B.O.I. N° 37 du 23 février 1993
BULLETIN OFFICIEL DES IMPÔTS
10 D-2-93
N° 37 du 23 février 1993
10 P.F./3 (D 4)
Instruction du 10 février 1993
Le droit de la publicité foncière. Les privilèges et les hypothèques
Les inscriptions. Règles spécifiques aux hypothèques judiciaires conservatoires. Loi n° 91-650
du 9 juillet 1991 portant réforme des procédures civiles d'exécution. Décret d'application
n° 92-755 du 31 juillet 1992
[D.G.I. - Bureau IIIA2]
La loi n° 91-650 du 9 juillet 1991 (J.O. du 14 juillet 1991, p. 9228) portant réforme des procédures civiles d'exécution a eu notamment pour effet de modifier les règles applicables aux mesures conservatoires et, plus particulièrement, celles qui gouvernent les sûretés judiciaires. Corrélativement, elle abroge les articles 48 à 57 du code de procédure civile (ancien) (cf. annexe I).
Le décret n° 92-755 du 31 juillet 1992 (J.O. du 5 août 1992, p. 10530) fixe les conditions d'application de la loi. Il précise à cet effet les conditions de validité et les modalités de publicité provisoire ou définitive de l'hypothèque judiciaire (cf. annexe II).

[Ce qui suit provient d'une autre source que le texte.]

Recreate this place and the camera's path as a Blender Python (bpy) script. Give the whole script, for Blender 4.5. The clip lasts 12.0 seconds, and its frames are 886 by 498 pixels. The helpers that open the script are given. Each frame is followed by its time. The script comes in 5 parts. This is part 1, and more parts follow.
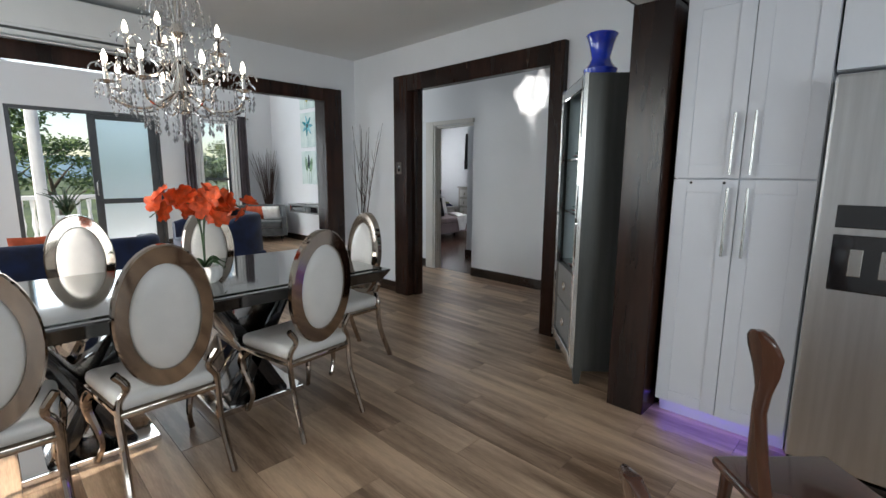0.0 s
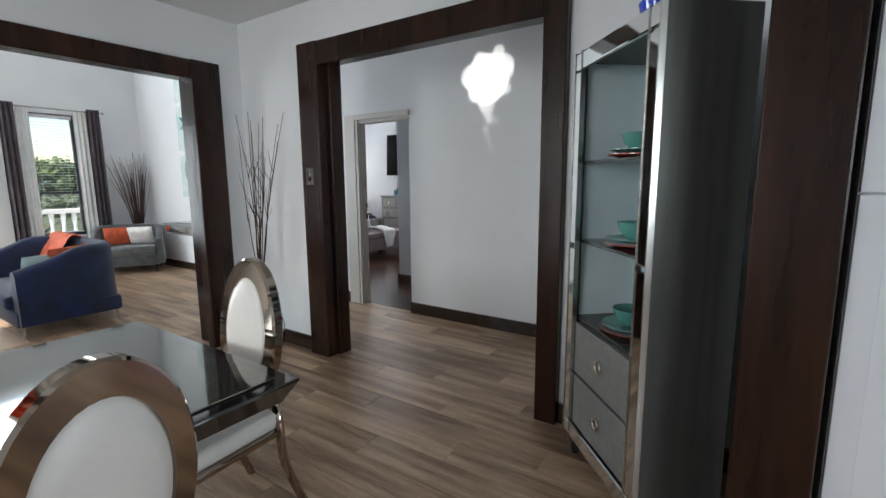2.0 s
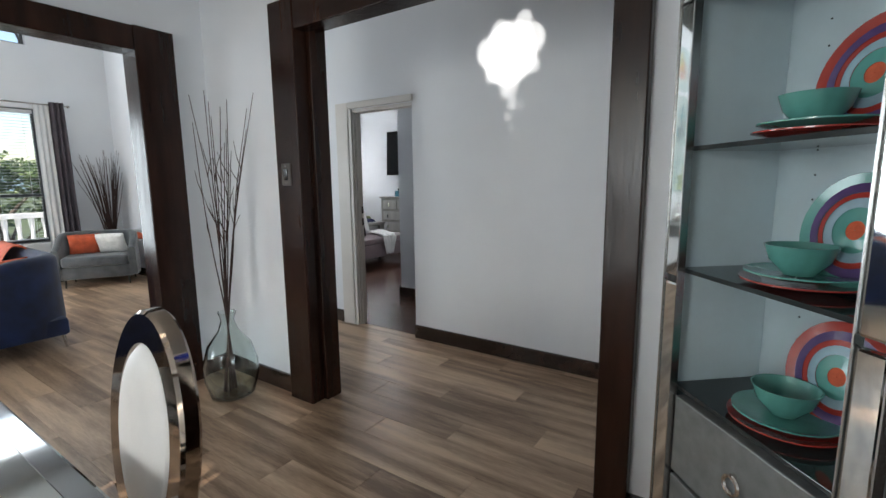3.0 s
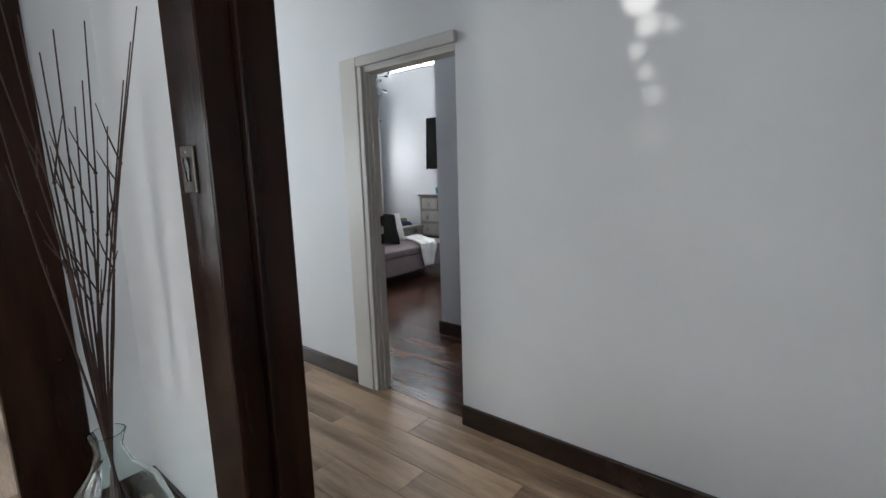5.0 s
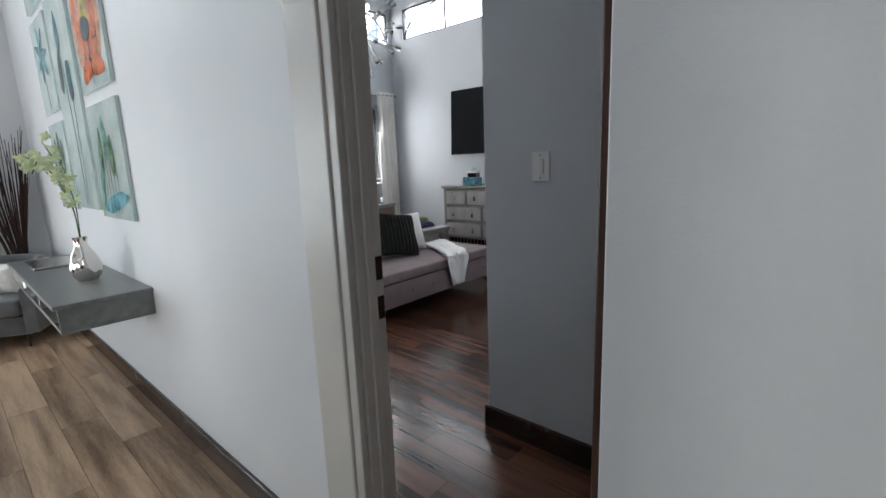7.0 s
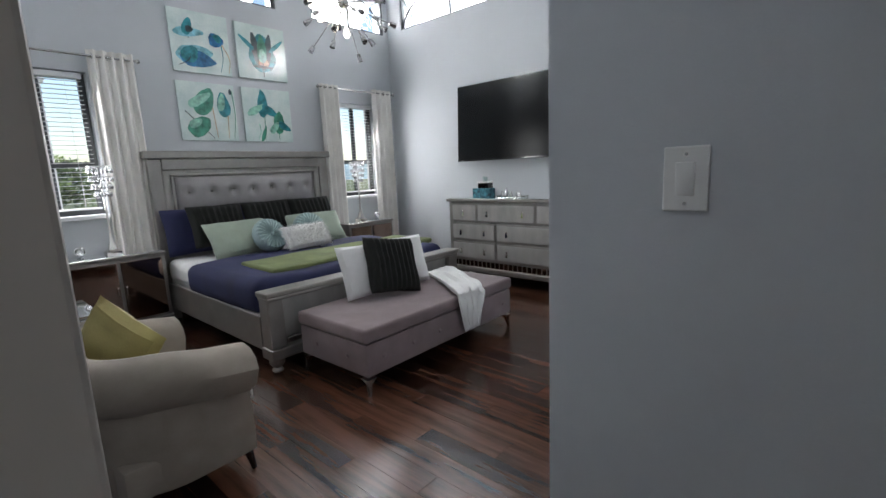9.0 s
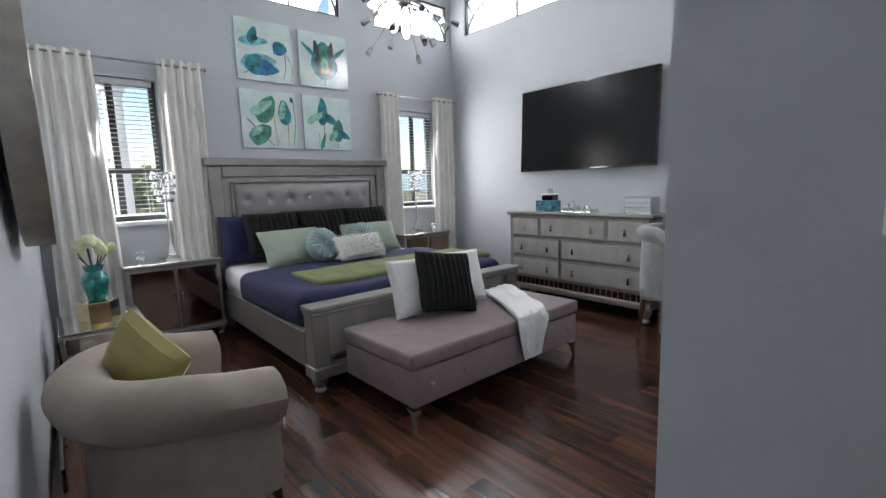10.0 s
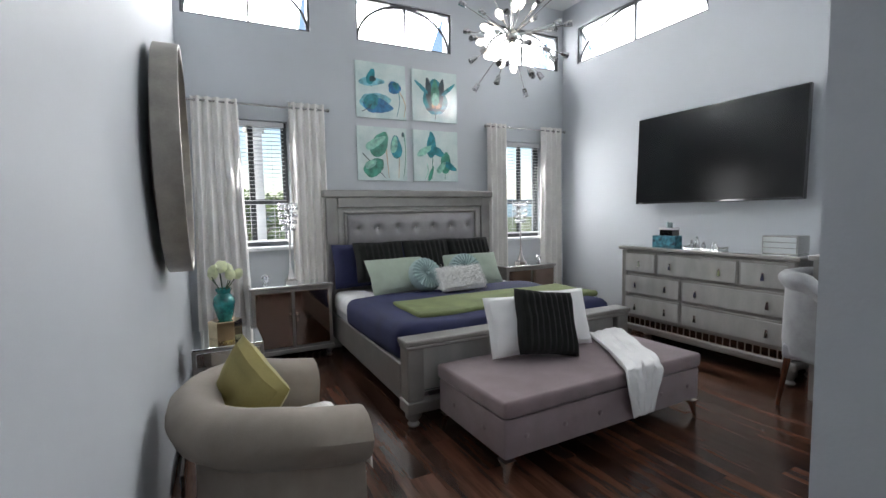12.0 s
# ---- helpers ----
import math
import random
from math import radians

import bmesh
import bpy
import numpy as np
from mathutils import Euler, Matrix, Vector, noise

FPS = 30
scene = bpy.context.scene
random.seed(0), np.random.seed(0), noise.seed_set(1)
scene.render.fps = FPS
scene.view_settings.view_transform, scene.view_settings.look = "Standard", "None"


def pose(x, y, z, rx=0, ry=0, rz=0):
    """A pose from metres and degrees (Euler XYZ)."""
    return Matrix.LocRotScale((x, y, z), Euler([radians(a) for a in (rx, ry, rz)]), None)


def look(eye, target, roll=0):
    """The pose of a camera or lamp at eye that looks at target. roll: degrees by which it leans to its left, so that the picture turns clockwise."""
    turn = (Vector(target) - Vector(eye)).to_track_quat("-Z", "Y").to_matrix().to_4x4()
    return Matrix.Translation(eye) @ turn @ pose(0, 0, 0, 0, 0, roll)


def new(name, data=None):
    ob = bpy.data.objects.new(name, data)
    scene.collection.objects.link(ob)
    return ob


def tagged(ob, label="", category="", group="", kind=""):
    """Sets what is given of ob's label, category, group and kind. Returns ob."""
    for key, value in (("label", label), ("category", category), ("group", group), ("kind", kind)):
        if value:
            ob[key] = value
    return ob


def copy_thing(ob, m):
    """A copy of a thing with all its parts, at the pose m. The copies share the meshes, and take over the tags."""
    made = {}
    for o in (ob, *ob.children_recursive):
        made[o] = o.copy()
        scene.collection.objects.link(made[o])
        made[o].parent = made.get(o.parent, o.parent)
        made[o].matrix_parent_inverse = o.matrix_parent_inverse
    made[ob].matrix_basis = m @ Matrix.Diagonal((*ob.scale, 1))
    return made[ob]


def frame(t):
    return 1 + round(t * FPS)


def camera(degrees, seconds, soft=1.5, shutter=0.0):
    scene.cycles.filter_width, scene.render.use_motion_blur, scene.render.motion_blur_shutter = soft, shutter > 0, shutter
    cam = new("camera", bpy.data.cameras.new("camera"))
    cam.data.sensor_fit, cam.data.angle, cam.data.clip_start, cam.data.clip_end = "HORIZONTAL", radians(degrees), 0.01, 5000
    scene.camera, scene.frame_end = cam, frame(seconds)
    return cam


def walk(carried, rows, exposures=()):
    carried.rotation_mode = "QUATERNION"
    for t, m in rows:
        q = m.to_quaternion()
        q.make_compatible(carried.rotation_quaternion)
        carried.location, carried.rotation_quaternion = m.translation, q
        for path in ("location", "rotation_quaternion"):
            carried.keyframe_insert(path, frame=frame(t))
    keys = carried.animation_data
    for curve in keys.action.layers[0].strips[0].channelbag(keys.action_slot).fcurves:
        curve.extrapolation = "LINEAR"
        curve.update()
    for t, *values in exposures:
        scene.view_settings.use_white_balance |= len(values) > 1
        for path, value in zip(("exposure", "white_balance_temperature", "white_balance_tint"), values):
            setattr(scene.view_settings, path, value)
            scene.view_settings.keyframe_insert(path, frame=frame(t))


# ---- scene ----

La présente instruction, dont les orientations ont recueilli l'approbation de la Chancellerie, a pour objet de présenter, d'une part les caractéristiques générales du nouveau régime de l'hypothèque judiciaire conservatoire et, d'autre part, de préciser ses incidences pratiques au regard de la publicité foncière.
I - ECONOMIE GENERALE DES NOUVELLES DISPOSITIONS
Il est rappelé que, sous le régime antérieur, l'inscription d'une hypothèque conservatoire était subordonnée dans tous les cas à une autorisation judiciaire [art. 54 du Code de procédure civile (ancien)].
L'une des modifications apportées par l'article 68 de la loi du 9 juillet 1991 et le décret d'application de cette dernière consiste dans la possibilité offerte à tout créancier, muni de l'un des titres exécutoires prévus à l'article 3 de la loi, d'assurer la sauvegarde de ses droits, en constituant une hypothèque à titre conservatoire sur les immeubles de son débiteur sans autorisation préalable du juge.
L'autorisation du juge n'est pas davantage nécessaire lorsque le créancier se prévaut, en application de l'article 68 précité :
- d'une décision de justice qui n'a pas encore force exécutoire ;
- ou encore, en cas de défaut de paiement, d'une lettre de change acceptée, d'un billet à ordre, d'un chèque ou d'un loyer resté impayé dès lors qu'il résulte d'un contrat écrit de louage d'immeubles.
Dans les autres cas où la créance paraît fondée en son principe et si le créancier justifie de circonstances susceptibles d'en menacer le recouvrement, l'autorisation du juge demeure nécessaire (art. 67 de la loi).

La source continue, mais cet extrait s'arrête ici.